The social worry starts early :-/

14 queenjohnsonclan { 03.20.14 at 7:55 pm }

I am such a weird person with this. I don’t care about reciprocation, I don’t think about reciprocation, it would never occur to me to fault a friend for not reciprocating some gesture or act of kindness. What’s crazy is I completely understand why people would think about it or care about it. Totally get that, but at the same time I feel not one iota of shame to say I am not one of them. Being a good friend in my opinion has absolutely nothing to do with reciprocation. When I give you a sympathy card after a loss…I am not giving it to you because you were once there for me (or I hope you will be in the future). I’m giving it to you because in my best judjement as your friend…you need it. Simple. I have some beautiful long lasting friendships with some tough women who I’m sure would tell me if I were not a good friend so I think it works for me.
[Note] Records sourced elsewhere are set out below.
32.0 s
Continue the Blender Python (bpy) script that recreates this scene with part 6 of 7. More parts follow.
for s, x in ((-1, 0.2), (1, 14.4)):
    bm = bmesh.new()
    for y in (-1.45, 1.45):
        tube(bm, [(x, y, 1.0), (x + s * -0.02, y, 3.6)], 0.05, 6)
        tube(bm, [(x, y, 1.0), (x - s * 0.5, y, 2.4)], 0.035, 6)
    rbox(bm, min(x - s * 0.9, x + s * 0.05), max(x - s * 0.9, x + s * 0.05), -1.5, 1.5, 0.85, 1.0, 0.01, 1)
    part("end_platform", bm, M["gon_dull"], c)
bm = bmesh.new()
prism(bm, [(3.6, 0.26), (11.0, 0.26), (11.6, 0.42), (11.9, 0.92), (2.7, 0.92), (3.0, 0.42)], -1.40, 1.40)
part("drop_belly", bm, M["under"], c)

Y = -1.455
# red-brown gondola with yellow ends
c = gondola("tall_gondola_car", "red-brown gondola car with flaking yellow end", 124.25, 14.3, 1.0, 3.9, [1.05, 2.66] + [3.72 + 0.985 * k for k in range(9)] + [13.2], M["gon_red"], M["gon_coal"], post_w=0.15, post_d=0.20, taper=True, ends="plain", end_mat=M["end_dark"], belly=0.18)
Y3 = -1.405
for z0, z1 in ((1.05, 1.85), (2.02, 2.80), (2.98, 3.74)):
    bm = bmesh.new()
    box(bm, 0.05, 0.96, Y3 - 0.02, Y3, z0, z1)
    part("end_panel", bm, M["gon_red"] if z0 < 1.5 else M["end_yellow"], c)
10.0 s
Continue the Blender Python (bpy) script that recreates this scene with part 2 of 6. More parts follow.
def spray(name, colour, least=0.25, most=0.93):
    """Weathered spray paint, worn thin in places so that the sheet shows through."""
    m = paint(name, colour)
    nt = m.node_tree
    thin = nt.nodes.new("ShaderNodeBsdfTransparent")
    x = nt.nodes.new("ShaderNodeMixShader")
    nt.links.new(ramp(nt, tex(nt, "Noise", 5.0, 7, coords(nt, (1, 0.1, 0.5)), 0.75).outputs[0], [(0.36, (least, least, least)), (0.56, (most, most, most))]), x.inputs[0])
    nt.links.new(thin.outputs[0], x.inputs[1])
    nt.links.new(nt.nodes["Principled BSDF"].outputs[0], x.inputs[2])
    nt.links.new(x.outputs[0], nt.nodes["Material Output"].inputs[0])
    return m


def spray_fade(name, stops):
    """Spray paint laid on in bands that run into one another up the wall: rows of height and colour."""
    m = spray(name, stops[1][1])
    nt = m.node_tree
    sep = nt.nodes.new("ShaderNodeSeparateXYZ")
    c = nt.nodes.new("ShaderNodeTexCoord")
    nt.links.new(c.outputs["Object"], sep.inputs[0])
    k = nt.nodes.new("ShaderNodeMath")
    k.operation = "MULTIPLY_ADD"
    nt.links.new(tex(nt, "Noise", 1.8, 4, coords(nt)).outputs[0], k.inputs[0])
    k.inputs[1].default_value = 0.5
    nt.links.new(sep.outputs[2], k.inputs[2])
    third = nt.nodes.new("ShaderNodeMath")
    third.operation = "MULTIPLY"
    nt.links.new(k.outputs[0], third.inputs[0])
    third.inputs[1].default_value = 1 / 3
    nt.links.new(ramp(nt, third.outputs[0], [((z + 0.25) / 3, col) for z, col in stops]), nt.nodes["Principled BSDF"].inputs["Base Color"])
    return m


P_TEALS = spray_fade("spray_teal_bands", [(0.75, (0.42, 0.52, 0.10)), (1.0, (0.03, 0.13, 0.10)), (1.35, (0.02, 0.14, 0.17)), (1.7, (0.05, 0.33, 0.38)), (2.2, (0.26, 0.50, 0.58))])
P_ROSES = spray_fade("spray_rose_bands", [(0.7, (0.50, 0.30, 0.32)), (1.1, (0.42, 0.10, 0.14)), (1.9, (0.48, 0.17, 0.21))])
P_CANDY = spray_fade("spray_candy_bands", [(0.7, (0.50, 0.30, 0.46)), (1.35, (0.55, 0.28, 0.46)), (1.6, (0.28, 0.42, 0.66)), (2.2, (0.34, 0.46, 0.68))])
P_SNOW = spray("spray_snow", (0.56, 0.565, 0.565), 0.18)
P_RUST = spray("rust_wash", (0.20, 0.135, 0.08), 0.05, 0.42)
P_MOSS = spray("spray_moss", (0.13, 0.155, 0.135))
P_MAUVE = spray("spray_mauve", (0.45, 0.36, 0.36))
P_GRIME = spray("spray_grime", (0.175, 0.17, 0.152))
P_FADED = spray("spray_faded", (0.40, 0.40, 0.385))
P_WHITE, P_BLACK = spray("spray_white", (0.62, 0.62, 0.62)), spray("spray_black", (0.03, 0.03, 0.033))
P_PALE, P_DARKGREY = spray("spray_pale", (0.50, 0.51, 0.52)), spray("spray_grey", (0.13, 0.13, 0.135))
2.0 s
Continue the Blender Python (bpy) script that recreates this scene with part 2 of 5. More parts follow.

Now, I agree with you that all people need SOMETHING out of a relationship of any kind. I just think reciprocation is not it for me. If caring and kindness come out of you then you will receive it back…I truly believe that. You reap what you sow with good things too. However, if it doesn’t come back from the place you sent it…so what?

For my kids I teach them to treat people the way they want to be treated, to never endure being treated badly lying down, and to love whole heartedly. We never talk about reciprocation. You do things because they are the right thing to do. If you do that, there will be no score card needed and you will sleep well and be socially accepted by the people who mean you best.

15 Joan Lutes { 11.08.14 at 4:41 pm }

I would love to reciprocate dinners at home. I have a small space and
stress out when attempting to entertain/dinner in my apartment. That said, I always bring a very nice hostess gift or even bring food I
prepared. Just so not comfortable hosting… Probably because my friends have much larger living spaces!